My formal education is in the form of a bachelor’s degree in ATEC from The University Of Texas at Dallas, where I took just enough programming classes (six) to realize that the fun I had writing code since high-school was about the extent of my desire to create code. I still like coding from time to time, but mostly to aid in quality processes and testing upstream to as a proactive measure at work, or as a personal challenge. I believe it is critically important for everyone on a software delivery team to be able to read and understand code logic, even if they cannot write it themselves (though that sure does allow you to bring more value to a team).
With my formal testing experience beginning around 2005. I have worked in the entertainment, security, financial and technology industries in my career thus far, with consultation and coaching work in other fields of study. I am an avid believer in the Improvement Continuum, which basically says, in a nutshell, ‘one can never unintentionally plateau in learning’. I believe that the pursuit of this learning, which has intellectual humility at its heart, is key to continually getting better at one’s skill-craft – we must move the programming, testing and agile communities out of their infancy.
An aside: At the beginning of my career, I saw myself as a ‘product gatekeeper’ of sorts. This provided me a false sense of entitlement since I felt it was my responsibility to make the final go/no-go call for a release (I wrote an article about this to go deeper: My Testing Journey). This was mainly a product of working in an environment of under five people, where we all wore multiple hats, but as I matured in my understanding of what it meant to be a tester, I realized that I was missing the mark. I’ve been through the muck and mire, but have been blessed to have strong mentors along the way that aided in my growth as a tester.

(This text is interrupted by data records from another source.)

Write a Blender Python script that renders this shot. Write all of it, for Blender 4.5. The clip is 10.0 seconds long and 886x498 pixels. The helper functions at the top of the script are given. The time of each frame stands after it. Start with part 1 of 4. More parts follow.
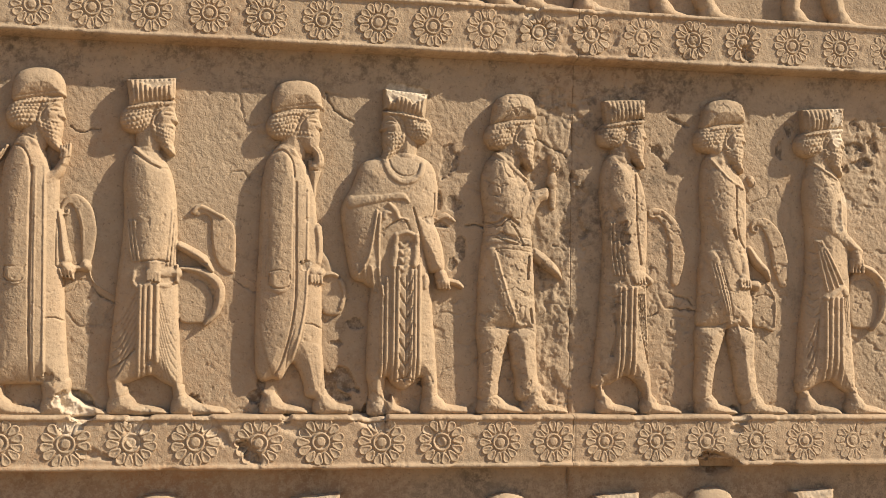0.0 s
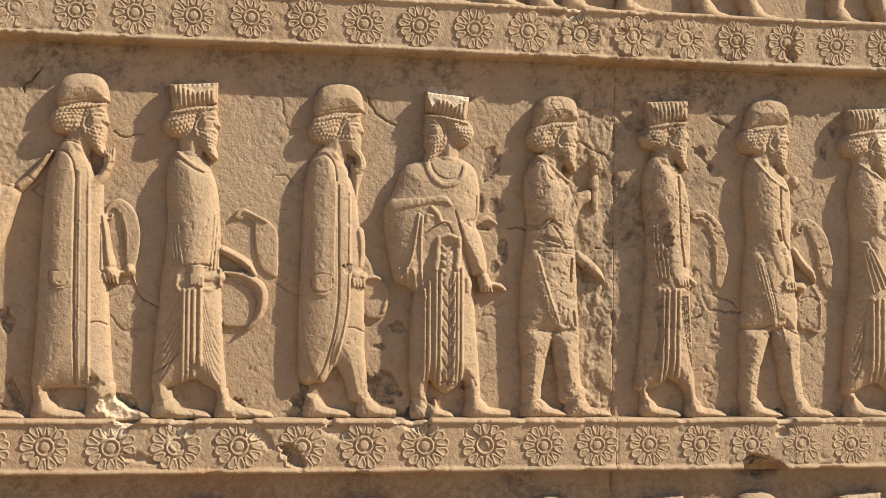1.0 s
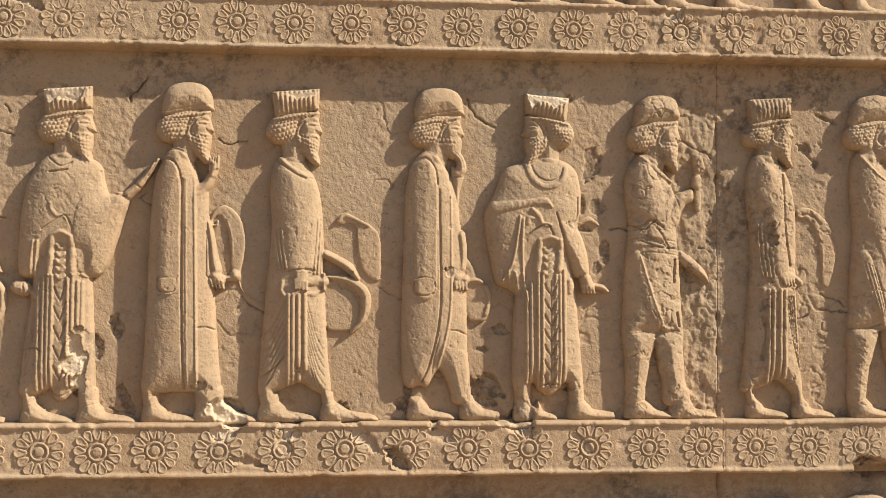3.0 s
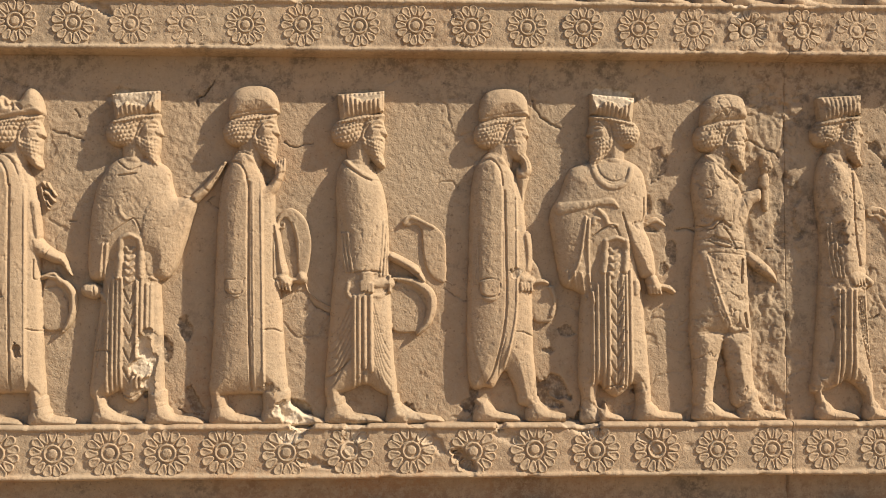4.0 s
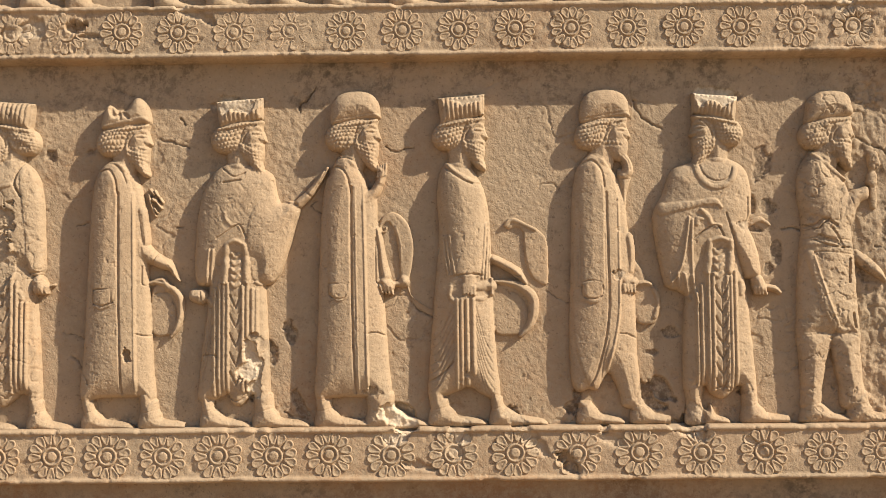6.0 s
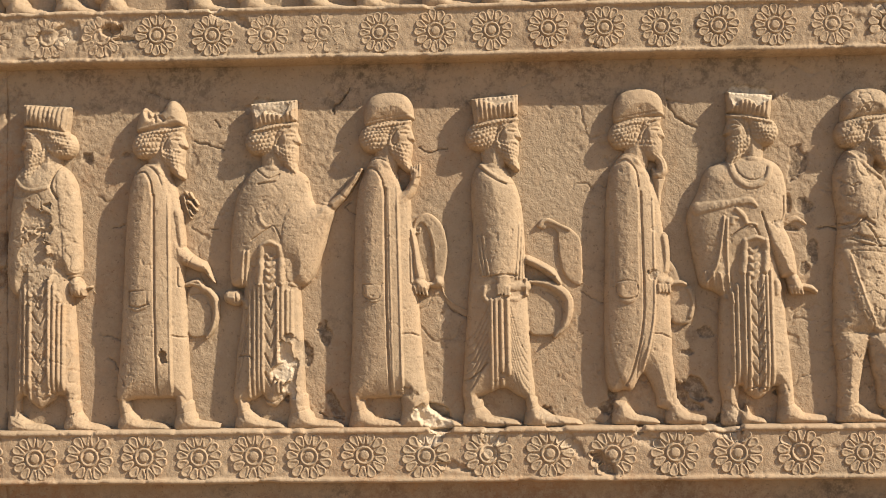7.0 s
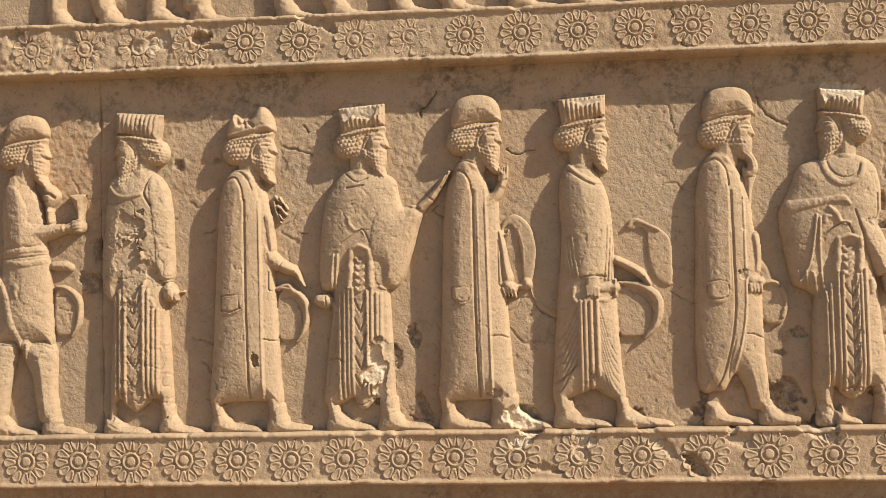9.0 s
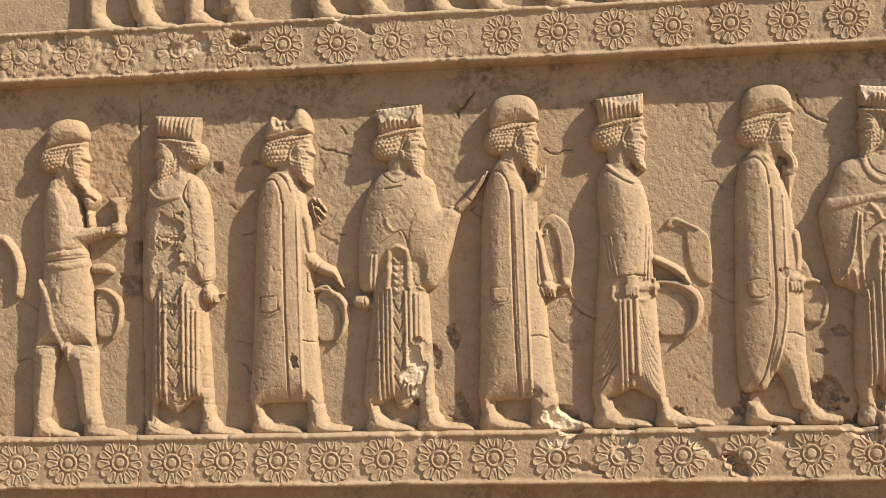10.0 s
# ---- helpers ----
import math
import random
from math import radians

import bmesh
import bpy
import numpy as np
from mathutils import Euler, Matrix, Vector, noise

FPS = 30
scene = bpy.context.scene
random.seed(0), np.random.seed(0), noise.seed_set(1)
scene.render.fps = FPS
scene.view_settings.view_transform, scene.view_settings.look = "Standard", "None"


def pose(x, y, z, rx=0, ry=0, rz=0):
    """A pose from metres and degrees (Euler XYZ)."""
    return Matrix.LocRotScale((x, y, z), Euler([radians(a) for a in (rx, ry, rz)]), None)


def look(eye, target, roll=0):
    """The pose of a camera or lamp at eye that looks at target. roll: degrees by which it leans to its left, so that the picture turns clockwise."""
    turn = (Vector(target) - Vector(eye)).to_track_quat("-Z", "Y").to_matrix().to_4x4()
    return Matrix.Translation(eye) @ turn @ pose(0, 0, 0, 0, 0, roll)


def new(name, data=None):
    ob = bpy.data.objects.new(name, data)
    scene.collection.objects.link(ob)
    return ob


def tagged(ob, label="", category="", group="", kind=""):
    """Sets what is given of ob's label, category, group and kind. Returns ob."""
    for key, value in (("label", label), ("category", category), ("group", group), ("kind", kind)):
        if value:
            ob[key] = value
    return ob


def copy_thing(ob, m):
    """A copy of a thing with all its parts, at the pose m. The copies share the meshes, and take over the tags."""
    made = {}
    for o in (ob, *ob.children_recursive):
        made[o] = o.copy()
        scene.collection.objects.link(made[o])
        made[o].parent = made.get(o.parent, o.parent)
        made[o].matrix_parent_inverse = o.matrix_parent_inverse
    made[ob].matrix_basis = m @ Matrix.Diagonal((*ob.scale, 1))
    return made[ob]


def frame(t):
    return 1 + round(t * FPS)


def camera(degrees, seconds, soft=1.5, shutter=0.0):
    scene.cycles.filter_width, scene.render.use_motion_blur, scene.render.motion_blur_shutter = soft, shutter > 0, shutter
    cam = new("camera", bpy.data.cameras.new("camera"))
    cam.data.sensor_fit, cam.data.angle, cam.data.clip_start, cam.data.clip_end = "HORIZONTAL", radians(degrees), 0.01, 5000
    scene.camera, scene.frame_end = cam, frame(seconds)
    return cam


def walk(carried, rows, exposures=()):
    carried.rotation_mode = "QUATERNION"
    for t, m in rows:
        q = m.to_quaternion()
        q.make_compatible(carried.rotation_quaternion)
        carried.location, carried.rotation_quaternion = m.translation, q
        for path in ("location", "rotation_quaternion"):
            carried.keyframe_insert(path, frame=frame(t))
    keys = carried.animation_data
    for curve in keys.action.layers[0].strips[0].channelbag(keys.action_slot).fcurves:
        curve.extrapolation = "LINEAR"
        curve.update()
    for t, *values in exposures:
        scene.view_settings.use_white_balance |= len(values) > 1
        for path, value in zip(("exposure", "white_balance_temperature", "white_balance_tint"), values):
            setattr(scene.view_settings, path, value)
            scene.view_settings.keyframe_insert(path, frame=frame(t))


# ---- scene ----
cam = camera(36.1, 10.0, soft=0.9)
PATH = [
    (0.0, (-0.237, -3.654, 1.479), (0.152, -1.693, 1.542), 1.0),
    (0.5, (-0.245, -3.649, 1.48), (0.12, -1.683, 1.545), 0.9),
    (1.0, (-0.253, -3.644, 1.482), (0.084, -1.674, 1.547), 0.8),
    (1.5, (-0.26, -3.642, 1.484), (0.053, -1.668, 1.547), 0.8),
    (2.0, (-0.266, -3.643, 1.484), (0.015, -1.663, 1.547), 0.6),
    (3.5, (-0.291, -3.64, 1.491), (-0.129, -1.648, 1.555), 0.1),
    (4.0, (-0.297, -3.639, 1.492), (-0.18, -1.643, 1.556), -0.0),
    (4.5, (-0.305, -3.641, 1.492), (-0.227, -1.644, 1.557), -0.2),
    (5.0, (-0.313, -3.642, 1.492), (-0.275, -1.643, 1.557), -0.3),
    (5.5, (-0.317, -3.642, 1.491), (-0.312, -1.643, 1.559), -0.4),
    (7.0, (-0.32, -3.643, 1.492), (-0.39, -1.646, 1.562), -0.7),
    (7.5, (-0.32, -3.644, 1.493), (-0.422, -1.648, 1.564), -0.8),
    (8.0, (-0.327, -3.644, 1.494), (-0.46, -1.65, 1.565), -1.0),
    (8.5, (-0.335, -3.644, 1.494), (-0.494, -1.652, 1.567), -1.1),
    (9.0, (-0.343, -3.646, 1.494), (-0.53, -1.656, 1.568), -1.2),
    (9.5, (-0.349, -3.646, 1.494), (-0.561, -1.659, 1.569), -1.4),
    (10.0, (-0.358, -3.647, 1.494), (-0.593, -1.662, 1.57), -1.5),
]
walk(cam, [(t, look(eye, target, roll)) for t, eye, target, roll in PATH])

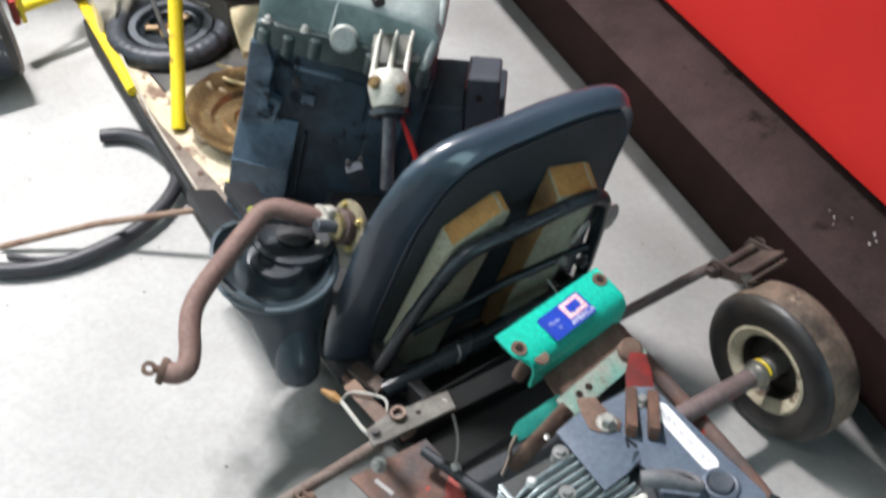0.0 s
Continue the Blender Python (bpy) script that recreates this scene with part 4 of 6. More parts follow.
def big_engine():
    e = thing("old_engine", 0.15, 0.75, 0.072, "large greasy black engine with oily alloy cover, in the kart", "engine")

    def ebox(bm, u0, u1, v0, v1, z0, z1, edge=0.008, tilt=(0, 0, 0), base=None):
        m = (base or ENG) @ pose((u0 + u1) / 2, (v0 + v1) / 2, (z0 + z1) / 2, *tilt)
        tmp = bmesh.new()
        bmesh.ops.create_cube(tmp, size=1, matrix=Matrix.Diagonal((u1 - u0, v1 - v0, z1 - z0, 1)))
        bevel(tmp, tmp.verts[:], edge, 3)
        return merge(bm, tmp, m)

    def wall(outline, v0, v1, edge=0.006):
        """An outline in (u, z) drawn out from v1 forward to v0."""
        return slab(bmesh.new(), outline, v1 - v0, ENG @ pose(0, v1, 0, 90, 0, 0), edge, 3)

    part("block", wall([(-0.006, 0.04), (0.1, 0.06), (0.3, 0.105), (0.3, 0.452), (-0.006, 0.452)], -0.026, 0.21, 0.012), BLACKCAST, e)
    # lower casting with a sloping shoulder and a ledge
    bm = bmesh.new()
    prof = [(-0.062, 0.05), (-0.062, 0.196), (-0.066, 0.2), (-0.064, 0.206), (-0.03, 0.285), (-0.02, 0.285), (-0.02, 0.05)]
    ends = [(-0.014, 0.96), (-0.008, 1.0), (0.082, 1.0), (0.09, 0.96)]
    rows = [[bm.verts.new(L(u, v * k, z * (1 + 0.1 * u) + 0.0)) for v, z in prof] for u, k in ends]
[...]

I had to realize that learning was the key to my continued growth, the first step involving becoming humble enough to realize that I did not have things figured out – I had to assume there were flaws with my thinking. It has been my experience, that the best learning comes from working with people you respect so that you can let your guard down to become a better version of yourself.
I am also an involved and zealous member of the context-driven testing (CDT) community always seeking to improve my understandings of both established and new engineering, development and testing concepts. I have found my interactions with others in this community to be extremely beneficial and rewarding over the years. There’s a popular phrase that goes…
“You are the average of the five people you spend the most time with” – Jim Rohr
I believe that my mentality in how I approach life, and my engineering career specifically, is the average of the five people from which I’ve gained the most on-earth learning: Grant Gassiott, Kyle Carper, Brian Kurtz, James Bach and Michael Bolton. Thank you, and all of those in the community that I interact with daily; you’ve had an immense positive impact on my life.
On a lighter note
Now yes, of course I have a life outside of testing. I have a wife and three children, two boys and a girl. I live to spend time with them. If someone came to me today and said, “I’ll pay you to stay home with your family all the time,” then I’d do it in a heartbeat. My parents still live in the Dallas area, and they were the strong moral foundation I had growing up that kept me centered. I also have an older brother who was my role model growing up. He always looked out for my best interests, even when he had much better things to worry about. As a younger brother by five years, I annoyed him plenty more than my fair share, but he took it in stride and loved me through it. I do not have much memory of my early childhood, but I vividly remember one time when in the middle of an argument with me, he turned to the side and firmly planted his forehead into the wall next to us. This was unlike him, as he never lashed out of showed anger; however, this was a way of getting his frustration out on an inanimate object instead of giving me the pummeling I deserved. He took a sizable chunk out of the sheetrock, at which point both of us looked at each other and whatever we’d be arguing about didn’t seem to matter at all. We knew instantly that he’d be in big trouble for that, but I still do not remember receiving any trickle-down anger or collateral damage or backlash that I definitely deserved for driving him to such an extreme. Every now and then we’ll run across the old audio cassette tapes in storage from the early 1980’s and pop them in the player. You can hear me making unintelligible noises, typical of a second child, and my older brother Dustin saying, “My little buddy, my little buddy,” talking to me in a loving voice. This remained the foundation for the tone of our friendship as we grew. I miss my brother, a lot these days, especially since we live fairly far apart now, but we do our best to get our families to meet up every now and then to make new memories.
Rapid fire: i am a former Eagle Scout. I am a Troop Master for a Trail Life USA troop that I founded in 2014. I play guitar. I use to write programs for TI-calculators in the 90s, when I was in high-school, and hey look – a few of the programs are still around. I enjoy all kinds of music, from Bob Schneider and needtobreathe to fantastic female vocalists like Alizée and Taylor Swift (no shame). I have a soft-spot in my heart for the Indian culture, everything from their cuisine to their cinema, but really it’s their people that have made me feel most loved. While, I could stay up all night eating the spiciest Vada Pav and watching cheesy Bollywood movies, it is through strong personal relationships with some fantastic engineers and leaders that I have come to love the culture. One day I will get to go to India, but that’s another story. Other loves include gaming, road-trips, rock-climbing, camping, hiking, exploring, driving without a destination in mind, having deep discussions with total strangers, and time with my two dogs, Daisy and Duke.